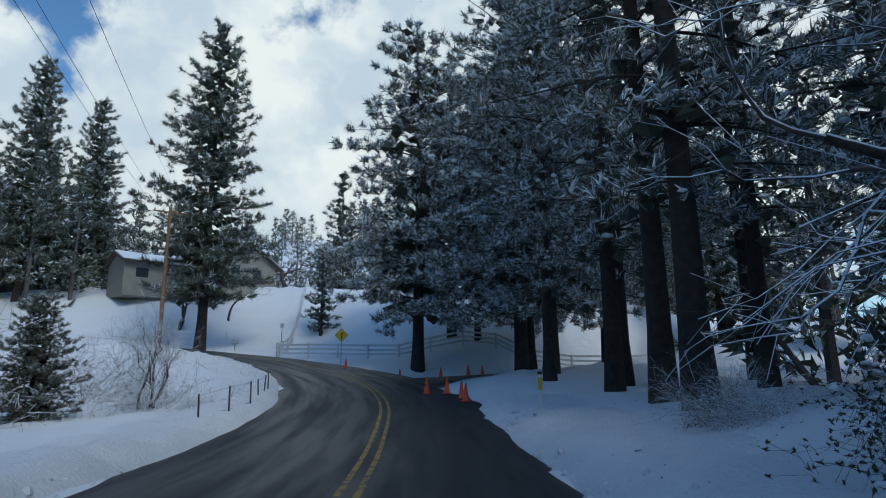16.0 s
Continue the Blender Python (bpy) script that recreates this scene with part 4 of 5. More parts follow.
def curve_sign(x, y, turn):
    z = gz(x, y)
    ob = thing("road_sign", pose(x, y, z, 0, 0, turn), "yellow diamond turn sign above a 20 MPH plaque on post", "road sign")
    part("post", boxes((0, 0.03, 0.85, 0.06, 0.03, 2.5)), GALV, ob)
    part("border", rounded(bmesh.new(), 0.74, 0.74, 0.004, 0.05, True), BLACK, ob, m=pose(0, -0.002, 2.03))
    d = part("diamond_panel", rounded(bmesh.new(), 0.71, 0.71, 0.006, 0.045, True), SIGN_YELLOW, ob, m=pose(0, -0.004, 2.03))
    part("diamond_back", rounded(bmesh.new(), 0.76, 0.76, 0.004, 0.05, True), SIGN_YELLOW, ob, m=pose(0, 0.004, 2.03))
    # arrow: up, right, up
    part("arrow", boxes((-0.12, 0, -0.16, 0.085, 0.006, 0.24), (0.005, 0, -0.0, 0.335, 0.006, 0.085), (0.13, 0, 0.10, 0.085, 0.006, 0.17)), BLACK, ob, m=pose(-0.005, -0.011, 2.03))
    bm = bmesh.new()
    vs = [bm.verts.new(v) for v in ((-0.11, -0.003, 0), (0.11, -0.003, 0), (0, -0.003, 0.19), (-0.11, 0.003, 0), (0.11, 0.003, 0), (0, 0.003, 0.19))]
    for f in ((0, 1, 2), (5, 4, 3), (0, 3, 4, 1), (1, 4, 5, 2), (2, 5, 3, 0)):
        bm.faces.new([vs[i] for i in f])
    part("arrow_head", bm, BLACK, ob, m=pose(0.125, -0.011, 2.03 + 0.17))
    part("plaque_border", rounded(bmesh.new(), 0.66, 0.66, 0.004, 0.04), BLACK, ob, m=pose(0, -0.002, 1.08))
    part("plaque", rounded(bmesh.new(), 0.63, 0.63, 0.006, 0.035), SIGN_YELLOW, ob, m=pose(0, -0.004, 1.08))
    part("plaque_back", rounded(bmesh.new(), 0.68, 0.68, 0.004, 0.04), SIGN_YELLOW, ob, m=pose(0, 0.004, 1.08))
    text_mesh("lettering", "20", 0.42, BLACK, ob, pose(0, -0.012, 1.17, 90))
    text_mesh("lettering", "MPH", 0.18, BLACK, ob, pose(0, -0.012, 0.88, 90))


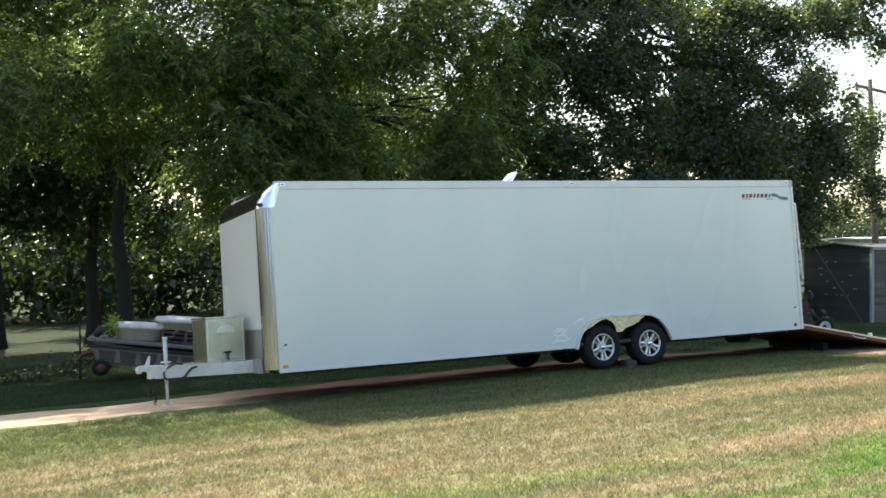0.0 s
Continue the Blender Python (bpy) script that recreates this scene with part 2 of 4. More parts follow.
POLE_WOOD = plain("weathered pole wood", (0.20, 0.145, 0.105), 0.9, 0, 0.3, 3, 30, 0.5, (4, 4, 0.2))
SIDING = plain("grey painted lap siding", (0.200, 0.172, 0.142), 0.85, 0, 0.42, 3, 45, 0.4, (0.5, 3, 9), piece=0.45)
SIDING_SIDE = plain("darker blue grey siding", (0.046, 0.066, 0.074), 0.75, 0, 0.32, 3, 45, 0.3, (3, 0.5, 6), piece=0.35)
SHED_TRIM = plain("pale painted trim", (0.34, 0.39, 0.38), 0.7, 0, 0.2, 5, 40, 0.2)
SHED_ROOF = plain("pale weathered roofing", (0.16, 0.155, 0.15), 0.8, 0, 0.25, 3, 30, 0.3)
BARN_STEEL = plain("blue grey ribbed steel", (0.135, 0.18, 0.235), 0.45, 0.2, 0.18, 1.2, 40, 0.06, (1, 1, 0.3))
BARN_ROOF = plain("dull grey steel roof", (0.30, 0.32, 0.34), 0.4, 0.4, 0.2, 2, 40, 0.06)
GLASS_DARK = plain("dark dusty window glass", (0.02, 0.022, 0.024), 0.12, 0, 0.3, 4, 30, 0.02)
RUST = plain("rusty steel", (0.16, 0.07, 0.04), 0.85, 0.2, 0.4, 8, 50, 0.3)
RED_PAINT = plain("faded dark red paint", (0.075, 0.018, 0.015), 0.5, 0, 0.3, 8, 50, 0.1)
WIRE = plain("dull galvanised wire", (0.07, 0.065, 0.06), 0.6, 0.6, 0.3, 9, 60, 0.05)
CART_DARK = plain("faded dark grey plastic", (0.23, 0.215, 0.20), 0.65, 0, 0.3, 5, 40, 0.15)
CART_BROWN = plain("dusty brown plastic", (0.085, 0.062, 0.048), 0.7, 0, 0.35, 6, 40, 0.15)
TUB = plain("chalky pale tub", (0.74, 0.71, 0.64), 0.75, 0, 0.22, 8, 50, 0.2)
FAR_WALL = plain("pale metal wall", (0.45, 0.46, 0.46), 0.6, 0.1, 0.2, 2, 30, 0.05)
FAR_ROOF = plain("white metal roof", (0.72, 0.72, 0.70), 0.45, 0.1, 0.1, 2, 30, 0.05)
PECAN_LEAF = leaves("pecan leaflet", (0.026, 0.043, 0.019), (0.078, 0.108, 0.042), (0.075, 0.15, 0.03), (0.62, 0.78, 0.19), 0.5)
OAK_LEAF = leaves("oak leaf", (0.018, 0.030, 0.018), (0.052, 0.072, 0.037), (0.05, 0.085, 0.022), (0.30, 0.38, 0.11), 0.42)
# the next two leaves are darker: canopy shade put into their colour
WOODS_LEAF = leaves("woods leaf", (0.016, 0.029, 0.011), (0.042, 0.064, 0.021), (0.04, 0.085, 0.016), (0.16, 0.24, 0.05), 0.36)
SHADE_LEAF = leaves("shaded leaf", (0.014, 0.024, 0.010), (0.034, 0.050, 0.016), (0.04, 0.075, 0.015), (0.13, 0.18, 0.04), 0.33)
FAR_LEAF = leaves("far woods leaf", (0.024, 0.038, 0.020), (0.080, 0.105, 0.050), (0.07, 0.12, 0.035), (0.14, 0.20, 0.06), 0.3)
WEED = leaves("weed leaf", (0.16, 0.22, 0.03), (0.24, 0.32, 0.05), (0.4, 0.55, 0.05), (0.6, 0.75, 0.1), 0.5)
for dull, shine in ((RUBBER, 0.15), (SHED_ROOF, 0.1), (GLASS_DARK, 0.2), (RED_PAINT, 0.2), (CART_DARK, 0.25), (SIDING_SIDE, 0.2)):
    dull.node_tree.nodes["Principled BSDF"].inputs["Specular IOR Level"].default_value = shine
TURF, BLADE, DIRT = ground_material(), blade_material(), dirt_material()


# ---- mesh helpers ----
def box(bm, x0, x1, y0, y1, z0, z1, bevel=0.0):
    made = bmesh.ops.create_cube(bm, size=1.0, matrix=Matrix.LocRotScale(((x0 + x1) / 2, (y0 + y1) / 2, (z0 + z1) / 2), None, (x1 - x0, y1 - y0, z1 - z0)))
    if bevel:
        edges = {e for v in made["verts"] for e in v.link_edges}
        bmesh.ops.bevel(bm, geom=list(edges), offset=bevel, segments=2, affect="EDGES", clamp_overlap=True)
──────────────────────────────
§ **Required work**:
Every line of the data above should be quoted exactly. Omit the pictures.

§ **Solution to this task**:
16.0 s
Continue the Blender Python (bpy) script that recreates this scene with part 4 of 5. More parts follow.
def curve_sign(x, y, turn):
    z = gz(x, y)
    ob = thing("road_sign", pose(x, y, z, 0, 0, turn), "yellow diamond turn sign above a 20 MPH plaque on post", "road sign")
    part("post", boxes((0, 0.03, 0.85, 0.06, 0.03, 2.5)), GALV, ob)
    part("border", rounded(bmesh.new(), 0.74, 0.74, 0.004, 0.05, True), BLACK, ob, m=pose(0, -0.002, 2.03))
    d = part("diamond_panel", rounded(bmesh.new(), 0.71, 0.71, 0.006, 0.045, True), SIGN_YELLOW, ob, m=pose(0, -0.004, 2.03))
    part("diamond_back", rounded(bmesh.new(), 0.76, 0.76, 0.004, 0.05, True), SIGN_YELLOW, ob, m=pose(0, 0.004, 2.03))
    # arrow: up, right, up
    part("arrow", boxes((-0.12, 0, -0.16, 0.085, 0.006, 0.24), (0.005, 0, -0.0, 0.335, 0.006, 0.085), (0.13, 0, 0.10, 0.085, 0.006, 0.17)), BLACK, ob, m=pose(-0.005, -0.011, 2.03))
    bm = bmesh.new()
    vs = [bm.verts.new(v) for v in ((-0.11, -0.003, 0), (0.11, -0.003, 0), (0, -0.003, 0.19), (-0.11, 0.003, 0), (0.11, 0.003, 0), (0, 0.003, 0.19))]
    for f in ((0, 1, 2), (5, 4, 3), (0, 3, 4, 1), (1, 4, 5, 2), (2, 5, 3, 0)):
        bm.faces.new([vs[i] for i in f])
    part("arrow_head", bm, BLACK, ob, m=pose(0.125, -0.011, 2.03 + 0.17))
    part("plaque_border", rounded(bmesh.new(), 0.66, 0.66, 0.004, 0.04), BLACK, ob, m=pose(0, -0.002, 1.08))
    part("plaque", rounded(bmesh.new(), 0.63, 0.63, 0.006, 0.035), SIGN_YELLOW, ob, m=pose(0, -0.004, 1.08))
    part("plaque_back", rounded(bmesh.new(), 0.68, 0.68, 0.004, 0.04), SIGN_YELLOW, ob, m=pose(0, 0.004, 1.08))
    text_mesh("lettering", "20", 0.42, BLACK, ob, pose(0, -0.012, 1.17, 90))
    text_mesh("lettering", "MPH", 0.18, BLACK, ob, pose(0, -0.012, 0.88, 90))


0.0 s
Continue the Blender Python (bpy) script that recreates this scene with part 2 of 4. More parts follow.
POLE_WOOD = plain("weathered pole wood", (0.20, 0.145, 0.105), 0.9, 0, 0.3, 3, 30, 0.5, (4, 4, 0.2))
SIDING = plain("grey painted lap siding", (0.200, 0.172, 0.142), 0.85, 0, 0.42, 3, 45, 0.4, (0.5, 3, 9), piece=0.45)
SIDING_SIDE = plain("darker blue grey siding", (0.046, 0.066, 0.074), 0.75, 0, 0.32, 3, 45, 0.3, (3, 0.5, 6), piece=0.35)
SHED_TRIM = plain("pale painted trim", (0.34, 0.39, 0.38), 0.7, 0, 0.2, 5, 40, 0.2)
SHED_ROOF = plain("pale weathered roofing", (0.16, 0.155, 0.15), 0.8, 0, 0.25, 3, 30, 0.3)
BARN_STEEL = plain("blue grey ribbed steel", (0.135, 0.18, 0.235), 0.45, 0.2, 0.18, 1.2, 40, 0.06, (1, 1, 0.3))
BARN_ROOF = plain("dull grey steel roof", (0.30, 0.32, 0.34), 0.4, 0.4, 0.2, 2, 40, 0.06)
GLASS_DARK = plain("dark dusty window glass", (0.02, 0.022, 0.024), 0.12, 0, 0.3, 4, 30, 0.02)
RUST = plain("rusty steel", (0.16, 0.07, 0.04), 0.85, 0.2, 0.4, 8, 50, 0.3)
RED_PAINT = plain("faded dark red paint", (0.075, 0.018, 0.015), 0.5, 0, 0.3, 8, 50, 0.1)
WIRE = plain("dull galvanised wire", (0.07, 0.065, 0.06), 0.6, 0.6, 0.3, 9, 60, 0.05)
CART_DARK = plain("faded dark grey plastic", (0.23, 0.215, 0.20), 0.65, 0, 0.3, 5, 40, 0.15)
CART_BROWN = plain("dusty brown plastic", (0.085, 0.062, 0.048), 0.7, 0, 0.35, 6, 40, 0.15)
TUB = plain("chalky pale tub", (0.74, 0.71, 0.64), 0.75, 0, 0.22, 8, 50, 0.2)
FAR_WALL = plain("pale metal wall", (0.45, 0.46, 0.46), 0.6, 0.1, 0.2, 2, 30, 0.05)
FAR_ROOF = plain("white metal roof", (0.72, 0.72, 0.70), 0.45, 0.1, 0.1, 2, 30, 0.05)
PECAN_LEAF = leaves("pecan leaflet", (0.026, 0.043, 0.019), (0.078, 0.108, 0.042), (0.075, 0.15, 0.03), (0.62, 0.78, 0.19), 0.5)
OAK_LEAF = leaves("oak leaf", (0.018, 0.030, 0.018), (0.052, 0.072, 0.037), (0.05, 0.085, 0.022), (0.30, 0.38, 0.11), 0.42)
# the next two leaves are darker: canopy shade put into their colour
WOODS_LEAF = leaves("woods leaf", (0.016, 0.029, 0.011), (0.042, 0.064, 0.021), (0.04, 0.085, 0.016), (0.16, 0.24, 0.05), 0.36)
SHADE_LEAF = leaves("shaded leaf", (0.014, 0.024, 0.010), (0.034, 0.050, 0.016), (0.04, 0.075, 0.015), (0.13, 0.18, 0.04), 0.33)
FAR_LEAF = leaves("far woods leaf", (0.024, 0.038, 0.020), (0.080, 0.105, 0.050), (0.07, 0.12, 0.035), (0.14, 0.20, 0.06), 0.3)
WEED = leaves("weed leaf", (0.16, 0.22, 0.03), (0.24, 0.32, 0.05), (0.4, 0.55, 0.05), (0.6, 0.75, 0.1), 0.5)
for dull, shine in ((RUBBER, 0.15), (SHED_ROOF, 0.1), (GLASS_DARK, 0.2), (RED_PAINT, 0.2), (CART_DARK, 0.25), (SIDING_SIDE, 0.2)):
    dull.node_tree.nodes["Principled BSDF"].inputs["Specular IOR Level"].default_value = shine
TURF, BLADE, DIRT = ground_material(), blade_material(), dirt_material()


# ---- mesh helpers ----
def box(bm, x0, x1, y0, y1, z0, z1, bevel=0.0):
    made = bmesh.ops.create_cube(bm, size=1.0, matrix=Matrix.LocRotScale(((x0 + x1) / 2, (y0 + y1) / 2, (z0 + z1) / 2), None, (x1 - x0, y1 - y0, z1 - z0)))
    if bevel:
        edges = {e for v in made["verts"] for e in v.link_edges}
        bmesh.ops.bevel(bm, geom=list(edges), offset=bevel, segments=2, affect="EDGES", clamp_overlap=True)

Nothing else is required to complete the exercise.